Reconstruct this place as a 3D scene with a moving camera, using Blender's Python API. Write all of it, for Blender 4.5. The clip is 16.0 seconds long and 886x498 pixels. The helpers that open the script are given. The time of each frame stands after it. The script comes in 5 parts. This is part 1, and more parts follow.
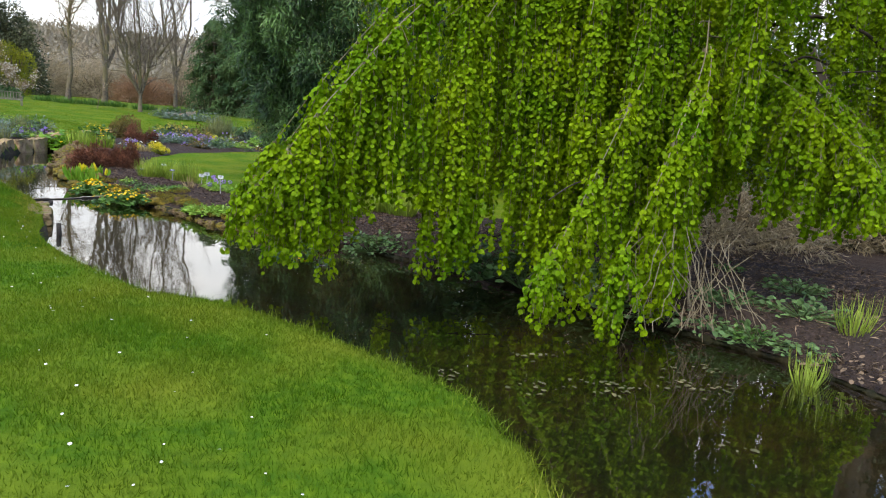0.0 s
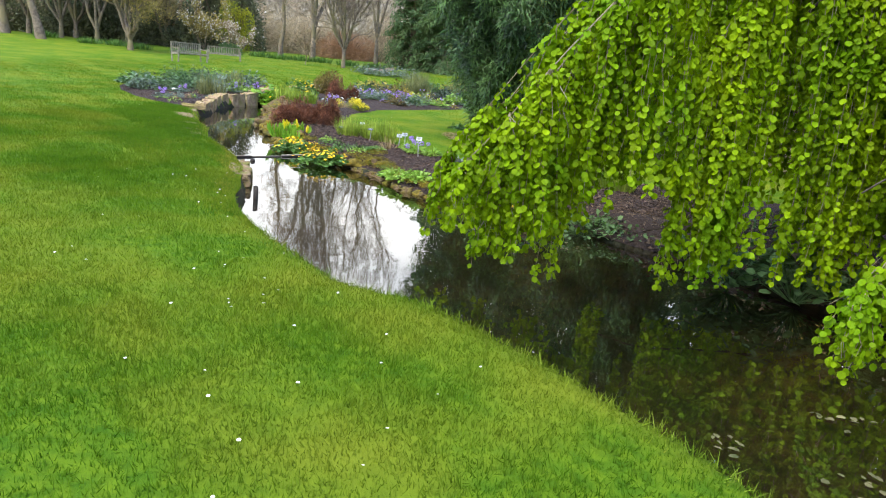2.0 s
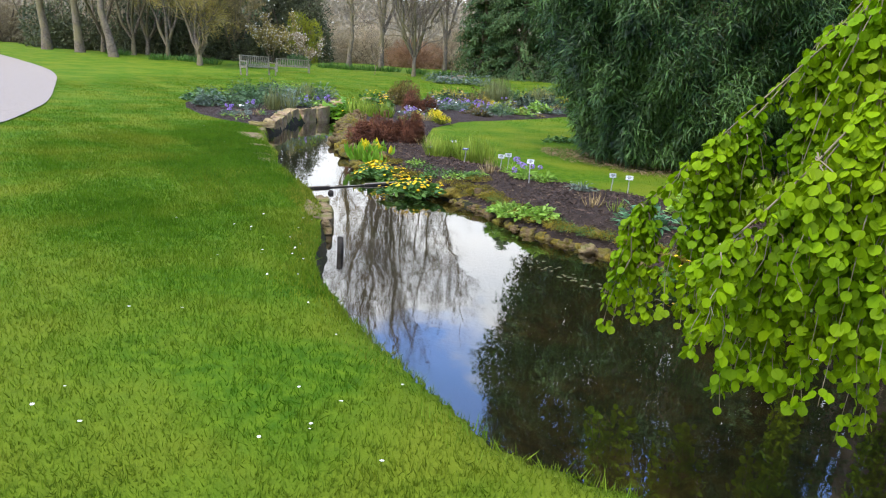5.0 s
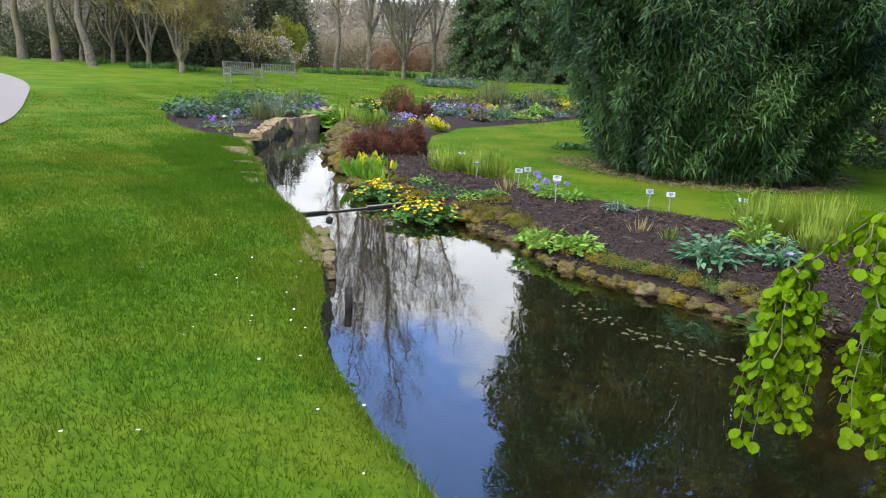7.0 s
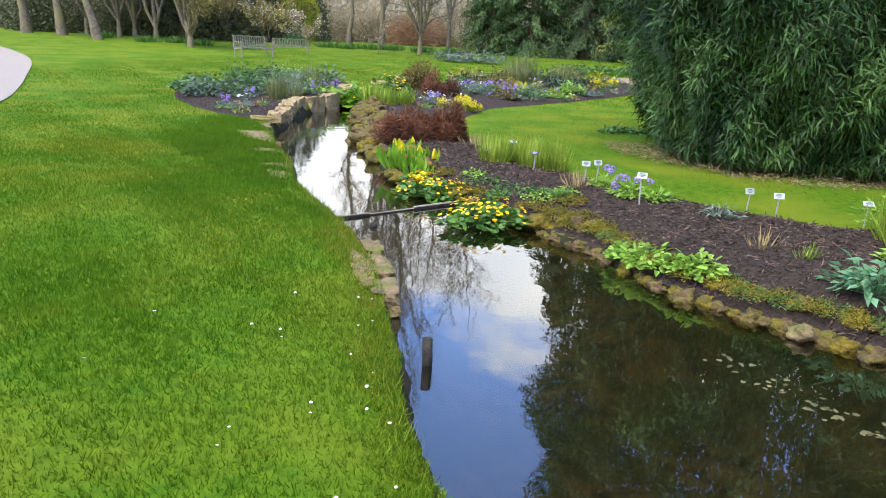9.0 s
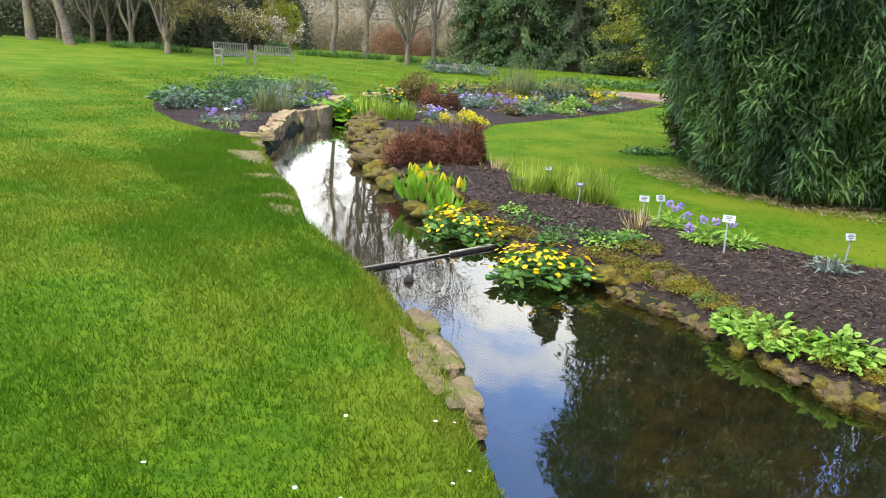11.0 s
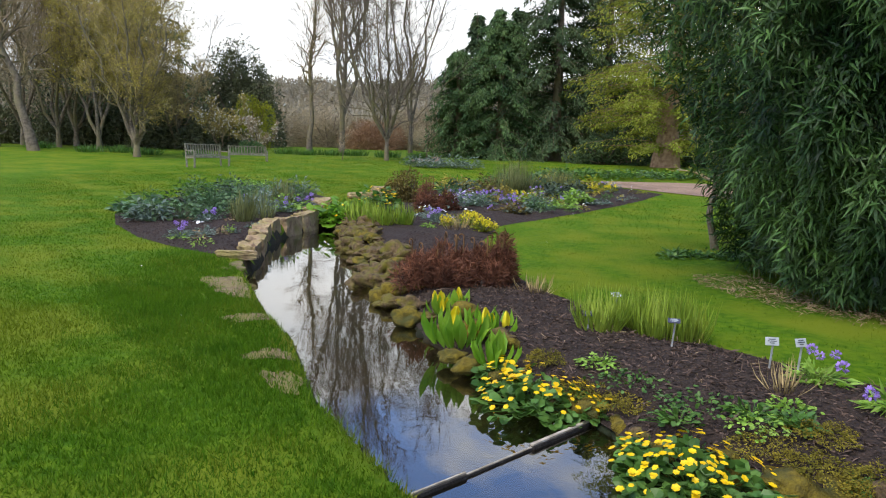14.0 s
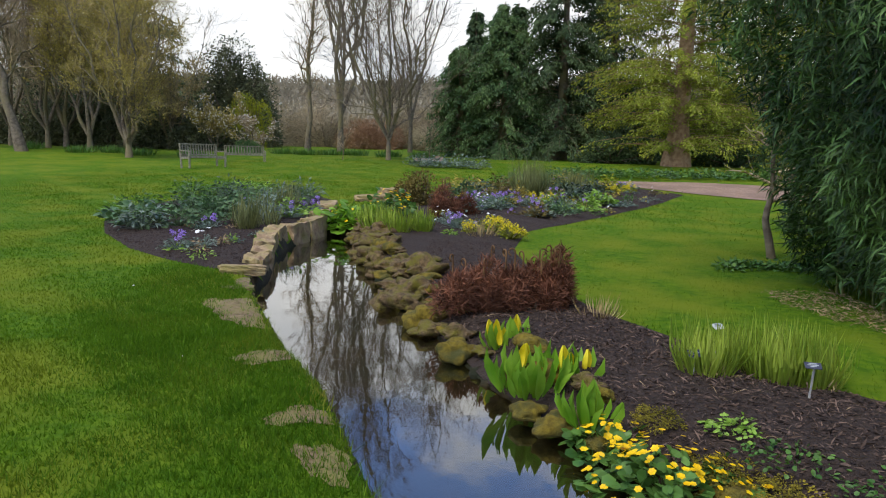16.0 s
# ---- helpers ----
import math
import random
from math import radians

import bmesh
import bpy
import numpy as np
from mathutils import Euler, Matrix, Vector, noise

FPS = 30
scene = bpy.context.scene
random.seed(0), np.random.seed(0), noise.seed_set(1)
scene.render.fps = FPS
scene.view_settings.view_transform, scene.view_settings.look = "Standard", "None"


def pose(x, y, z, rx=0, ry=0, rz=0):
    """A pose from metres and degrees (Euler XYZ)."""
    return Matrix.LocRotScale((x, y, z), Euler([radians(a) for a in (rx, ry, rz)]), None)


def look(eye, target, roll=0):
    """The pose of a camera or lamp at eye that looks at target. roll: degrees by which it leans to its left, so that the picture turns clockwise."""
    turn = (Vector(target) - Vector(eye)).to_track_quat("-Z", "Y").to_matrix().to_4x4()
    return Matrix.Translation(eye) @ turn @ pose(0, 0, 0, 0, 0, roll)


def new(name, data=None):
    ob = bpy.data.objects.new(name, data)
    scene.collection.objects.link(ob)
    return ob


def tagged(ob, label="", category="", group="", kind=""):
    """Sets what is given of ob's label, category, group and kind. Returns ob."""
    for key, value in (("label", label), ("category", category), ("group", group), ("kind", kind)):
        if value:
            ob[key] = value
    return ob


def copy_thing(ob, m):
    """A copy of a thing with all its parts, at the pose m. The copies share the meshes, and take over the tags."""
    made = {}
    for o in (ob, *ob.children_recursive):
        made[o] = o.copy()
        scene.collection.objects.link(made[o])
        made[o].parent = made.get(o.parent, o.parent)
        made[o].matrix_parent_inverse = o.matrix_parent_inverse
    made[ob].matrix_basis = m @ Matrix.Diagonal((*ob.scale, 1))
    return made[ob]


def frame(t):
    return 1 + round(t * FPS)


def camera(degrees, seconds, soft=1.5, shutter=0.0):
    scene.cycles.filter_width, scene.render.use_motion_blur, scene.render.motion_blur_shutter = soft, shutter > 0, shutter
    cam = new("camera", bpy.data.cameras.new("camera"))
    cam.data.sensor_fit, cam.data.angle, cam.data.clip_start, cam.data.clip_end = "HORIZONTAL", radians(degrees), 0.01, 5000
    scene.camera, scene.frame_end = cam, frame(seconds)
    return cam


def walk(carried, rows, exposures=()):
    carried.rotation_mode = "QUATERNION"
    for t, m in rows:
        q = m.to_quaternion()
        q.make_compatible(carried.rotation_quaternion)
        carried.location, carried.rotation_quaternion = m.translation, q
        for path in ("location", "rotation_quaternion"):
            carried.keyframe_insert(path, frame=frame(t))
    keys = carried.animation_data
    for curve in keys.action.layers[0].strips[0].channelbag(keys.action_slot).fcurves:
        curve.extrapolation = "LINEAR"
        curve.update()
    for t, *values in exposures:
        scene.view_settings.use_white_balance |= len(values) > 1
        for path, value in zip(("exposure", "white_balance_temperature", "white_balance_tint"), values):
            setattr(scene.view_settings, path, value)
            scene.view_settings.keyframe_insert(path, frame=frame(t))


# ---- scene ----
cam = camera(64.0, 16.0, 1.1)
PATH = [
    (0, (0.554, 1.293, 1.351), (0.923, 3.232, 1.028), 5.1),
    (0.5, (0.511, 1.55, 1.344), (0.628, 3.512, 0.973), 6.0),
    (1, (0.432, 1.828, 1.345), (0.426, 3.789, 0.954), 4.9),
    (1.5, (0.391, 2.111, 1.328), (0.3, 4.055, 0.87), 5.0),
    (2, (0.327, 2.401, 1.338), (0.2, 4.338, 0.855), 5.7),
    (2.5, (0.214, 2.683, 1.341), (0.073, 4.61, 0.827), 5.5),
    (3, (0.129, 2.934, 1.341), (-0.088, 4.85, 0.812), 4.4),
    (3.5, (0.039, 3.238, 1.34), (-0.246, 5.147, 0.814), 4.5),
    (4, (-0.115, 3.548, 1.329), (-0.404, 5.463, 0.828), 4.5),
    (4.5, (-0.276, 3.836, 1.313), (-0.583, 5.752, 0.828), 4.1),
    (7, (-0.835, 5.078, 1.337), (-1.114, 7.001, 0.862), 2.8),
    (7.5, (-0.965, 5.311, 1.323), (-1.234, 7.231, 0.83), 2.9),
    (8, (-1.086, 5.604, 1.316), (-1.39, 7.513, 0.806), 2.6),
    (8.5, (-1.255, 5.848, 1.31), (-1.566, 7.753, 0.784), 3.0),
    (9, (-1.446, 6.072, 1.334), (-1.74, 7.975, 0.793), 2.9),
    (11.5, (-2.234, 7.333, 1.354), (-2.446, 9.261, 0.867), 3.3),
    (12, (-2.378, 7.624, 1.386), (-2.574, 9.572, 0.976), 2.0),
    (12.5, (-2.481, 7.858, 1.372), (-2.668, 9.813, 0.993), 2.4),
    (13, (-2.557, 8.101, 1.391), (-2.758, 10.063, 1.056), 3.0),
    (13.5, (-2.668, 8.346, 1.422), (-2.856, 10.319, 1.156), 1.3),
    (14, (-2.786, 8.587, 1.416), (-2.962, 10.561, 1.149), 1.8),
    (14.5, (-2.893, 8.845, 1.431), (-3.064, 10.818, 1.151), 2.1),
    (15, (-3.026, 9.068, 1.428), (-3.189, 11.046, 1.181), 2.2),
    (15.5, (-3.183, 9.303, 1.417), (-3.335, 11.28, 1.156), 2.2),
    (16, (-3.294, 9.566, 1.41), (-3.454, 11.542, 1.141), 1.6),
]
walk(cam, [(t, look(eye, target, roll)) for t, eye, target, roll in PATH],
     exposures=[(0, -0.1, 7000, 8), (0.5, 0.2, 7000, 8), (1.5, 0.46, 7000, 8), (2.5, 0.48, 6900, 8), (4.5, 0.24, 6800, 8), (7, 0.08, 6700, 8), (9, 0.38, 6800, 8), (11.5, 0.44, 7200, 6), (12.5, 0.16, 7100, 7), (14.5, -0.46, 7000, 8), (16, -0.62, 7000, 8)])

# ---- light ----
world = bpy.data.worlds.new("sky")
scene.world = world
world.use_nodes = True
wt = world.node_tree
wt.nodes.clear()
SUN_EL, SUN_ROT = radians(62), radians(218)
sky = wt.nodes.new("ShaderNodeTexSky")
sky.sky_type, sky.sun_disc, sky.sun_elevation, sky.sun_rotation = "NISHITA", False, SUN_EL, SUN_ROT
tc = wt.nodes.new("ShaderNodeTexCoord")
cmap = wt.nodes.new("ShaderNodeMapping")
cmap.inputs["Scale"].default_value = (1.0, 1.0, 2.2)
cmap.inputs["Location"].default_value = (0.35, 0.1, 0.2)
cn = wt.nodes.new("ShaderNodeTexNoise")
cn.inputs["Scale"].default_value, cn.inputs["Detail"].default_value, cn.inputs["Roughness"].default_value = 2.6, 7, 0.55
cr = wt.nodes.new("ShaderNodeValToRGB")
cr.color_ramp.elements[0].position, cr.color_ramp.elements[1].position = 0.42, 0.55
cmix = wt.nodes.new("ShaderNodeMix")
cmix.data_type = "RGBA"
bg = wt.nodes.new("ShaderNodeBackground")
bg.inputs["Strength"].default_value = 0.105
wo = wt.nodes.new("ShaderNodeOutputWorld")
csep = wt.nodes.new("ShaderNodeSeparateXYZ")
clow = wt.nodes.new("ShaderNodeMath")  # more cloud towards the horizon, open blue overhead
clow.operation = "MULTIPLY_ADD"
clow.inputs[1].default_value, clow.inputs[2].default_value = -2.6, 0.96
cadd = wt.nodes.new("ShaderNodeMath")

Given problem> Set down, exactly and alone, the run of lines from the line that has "# ---- helpers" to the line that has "of a camera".

Problem solution>
# ---- helpers ----
import math
import random
from math import radians

import bmesh
import bpy
import numpy as np
from mathutils import Euler, Matrix, Vector, noise

FPS = 30
scene = bpy.context.scene
random.seed(0), np.random.seed(0), noise.seed_set(1)
scene.render.fps = FPS
scene.view_settings.view_transform, scene.view_settings.look = "Standard", "None"


def pose(x, y, z, rx=0, ry=0, rz=0):
    """A pose from metres and degrees (Euler XYZ)."""
    return Matrix.LocRotScale((x, y, z), Euler([radians(a) for a in (rx, ry, rz)]), None)


def look(eye, target, roll=0):
    """The pose of a camera or lamp at eye that looks at target. roll: degrees by which it leans to its left, so that the picture turns clockwise."""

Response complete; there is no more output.